For indexing, you need to make a class that inherits from pt.Indexer
with an ``index()`` function that consumes an iterator of dicts, where each dict
contains information for one document, for instance:

.. code:: python

   [
     { 'docno' : 'd1', 'text' : 'Hello there'},
     { 'docno' : 'd2', 'text' : 'Nice to meet you'}
   ]

If your indexer is for learned sparse retrieval, the tokens are
typically at pre-tokenised, as follows:

.. code:: python

   [
     { 'docno' : 'd1', 'toks' : {'hello' : 1, 'there' : 1 }],
     { 'docno' : 'd2', 'toks' : {'nice' : 1, 'to; : 1, 'meet' : 1, 'you' : 1 }
   ]

For such “pre-tokenised” settings at retrieval time, the query
dataframe should be expected to have qid and query_toks columns, where
query_toks has the same format as the toks column for indexing (but
float query weights are typically supported here):

.. code:: python

   [
     { 'qid' : 'q1', 'query' : 'hello hello there'  'query_toks' : {'hello' : 2.0, 'there' : 1.0 }],
   ]

Examples of learned sparse integrations are available at
`pyt_splade <https://github.com/cmacdonald/pyt_splade>`__.
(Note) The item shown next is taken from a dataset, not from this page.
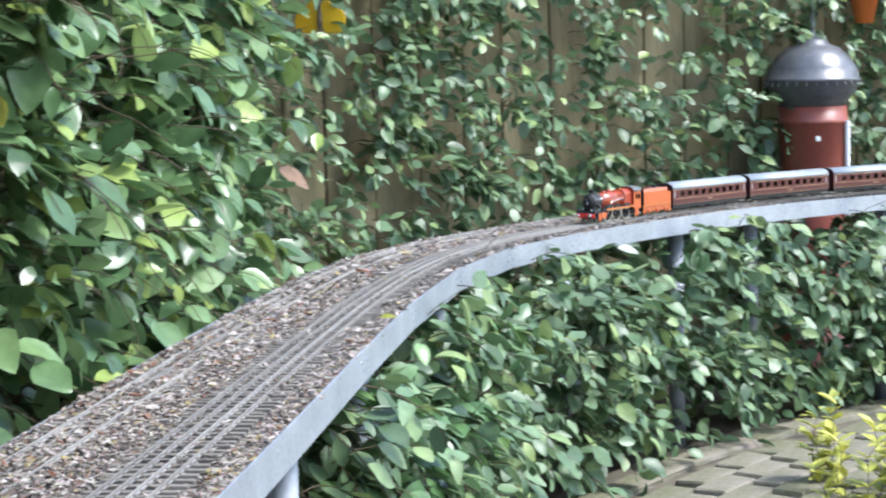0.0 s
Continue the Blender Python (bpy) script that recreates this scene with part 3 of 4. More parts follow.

Note that PyTerrier assumes docnos are strings - if you internally use
an integer-based scheme, your indexer and retrieval classes should
record a id->docno mapping file. Many of our PyTerrier plugins use
the `npids <https://github.com/seanmacavaney/npids>`__ package for this.

Example implementation
----------------------

.. code:: python

   import pyterrier as pt
   from collections.abc import Iterable
   import pandas as pd

   class MyIndexer(pt.Indexer):

     def __init__(self, indexpath : str):
       pass

     def index(self, iterdict : Iterable[dict]):
       """
         Consume the documents in the iterator, assuming that it has keys
         docno (string) and text (string)
       """
       return index # return your Index class here.

     def index_inputs(self) -> List[List[str]]: # Optional: this helps with inspection/schematics
       return [['docno', 'text']]


   class MyIndex:
     """
     The index class is used as a factory to allow easy access to different retriever implementations
     """

     def __init__(self, indexpath : str):
       # open your index, initialise etc
       pass
       
     def bm25(self) -> pt.Transformer:
       def _retr_fn(single_query_df : pd.DataFrame) -> pd.DataFrame
         # check it has both qid and query columns - using pt.validate for easier inspection
         pt.validate.query_frame(single_query_df, extra_columns=["query"])
       
         qid = single_query_df.iloc[0]["qid"]
         query = single_query_df.iloc[0]["query"]
         # populate a results dataframe with columns ['qid', 'docno', 'score']
         return pt.model.add_ranks(results) # adds rank column
         
       return pt.apply.by_query(_retr_fn)
       
       
   # NB: You can merge these two classes into a single one. PyTerrier DR and PyTerrier PISA both use this scheme.

Optionally, your MyIndex class can extend :class:`pt.Artifact <pyterrier.Artifact>`-
this allows your index to be easily shared as an Artifact on Huggingface/Zenodo etc. 

Other Examples:
---------------

-  PyTerrier ColBERT:
   `ColBERTFactory <https://github.com/terrierteam/pyterrier_colbert/blob/5772d080bba50955f589ac3f87e9933f2122a126/pyterrier_colbert/ranking.py#L492>`__
   is the "MyIndex" class;
   `CoLBERTIndexer <https://github.com/terrierteam/pyterrier_colbert/blob/main/pyterrier_colbert/indexing.py#L261>`__
   is the indexer.
-  PyTerrier DR: Index classes are both Indexers and retrievers (and also pt.Artefact),
   e.g. `NumpyIndex <https://github.com/terrierteam/pyterrier_dr/blob/master/pyterrier_dr/indexes.py#L123>`__.
-  PyTerrier Pisa:
   `PisaIndex <https://github.com/terrierteam/pyterrier_pisa/blob/main/src/pyterrier_pisa/__init__.py#L98>`__
   is the pt.Indexer and the index factory (and also pt.Artefact).